А. К. Вовсе не обязательно. Станки здесь, хотя и важны, но не играют главенствующей роли. Некоторые директора производств говорят: дайте мне сверхсовременные станки, и мы резко повысим эффективность. И вот они приобретают на мировых рынках лучшие станки, оснащают ими своё производство, а эффективность почти не вырастает. Вы видели наше великолепное оборудование. Мы инвестировали в станочный парк несколько миллиардов. Но признаюсь вам, что эффективность нашего труда не повысилась пропорционально произведённым миллиардным инвестициям. Проблема глубже. Эту проблему непросто уловить.
По моему мнению, в мотивации сегодняшнего труда не хватает крупной идеи. В советское время приходящий на производство человек— инженер, рабочий — понимал, что он работает на огромную идею. Перед ним ставится государственная сверхзадача. И он подсознательно нёс в себе эту идею, занимаясь, может быть, конкретной чисто технической работой. Такая мощная мотивация приводила к впечатляющим результатам. Наш Новосибирский завод был славен и числился в передовых не только в масштабах Союза, но мог конкурировать и с другими заводами мира. А сейчас в сознании людей что-то надломилось, что-то потеряно. Мы никак не можем найти, нащупать это что-то, восстановить его. И здесь кроется огромная проблема и стоит задача: каким образом создать новую мотивацию людей? Каким образом наладить бизнес-процессы и процессы производственные, чтобы люди, находящиеся в недрах этих процессов, чувствовали их справедливость? Чтобы их труд был осмыслен, чтобы они знали, что он нужен обществу в целом, что материальное вознаграждение сопровождается вознаграждением моральным.
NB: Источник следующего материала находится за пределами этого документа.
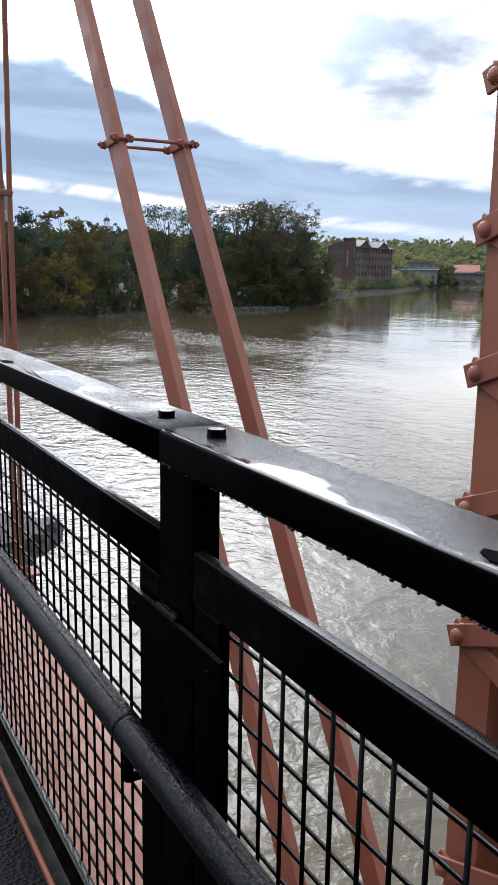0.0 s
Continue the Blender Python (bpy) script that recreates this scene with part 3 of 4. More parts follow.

Я пытаюсь нащупать это нечто. Много читаю, изучаю чужой опыт, привлекаю консультантов. Ищу этих консультантов в Америке, Японии, Европе. Приглашаю наших лучших специалистов. Мы стремимся помимо нового станочного парка, новых технологий найти в организации труда нечто такое новое и нам доселе неведомое, чтобы это вывело завод на абсолютно новый уровень производства.
А. П. Я побывал в вашем учебном центре. И мне пришла в голову такая мысль: вы, создавая новый самолёт, попутно создаёте новый тип человека. Вы извлекаете из спальных районов этих мальчишек, юношей, отнимете их у улиц, вырываете из нового буржуазного уклада, где нет места героическому, возвышенному, творческому, вы извлекаете человека из этого примитивного коммерческого грубо материального уклада и стараетесь превратить его в человека, способного создавать высшие ценности. В каком-то смысле вы рекультивируете разрушенную за последние двадцать лет среду. Рекультивируете не только завод, не только среду обитания, в которой рождается самолёт, но и среду обитания, в которой рождается строитель самолёта.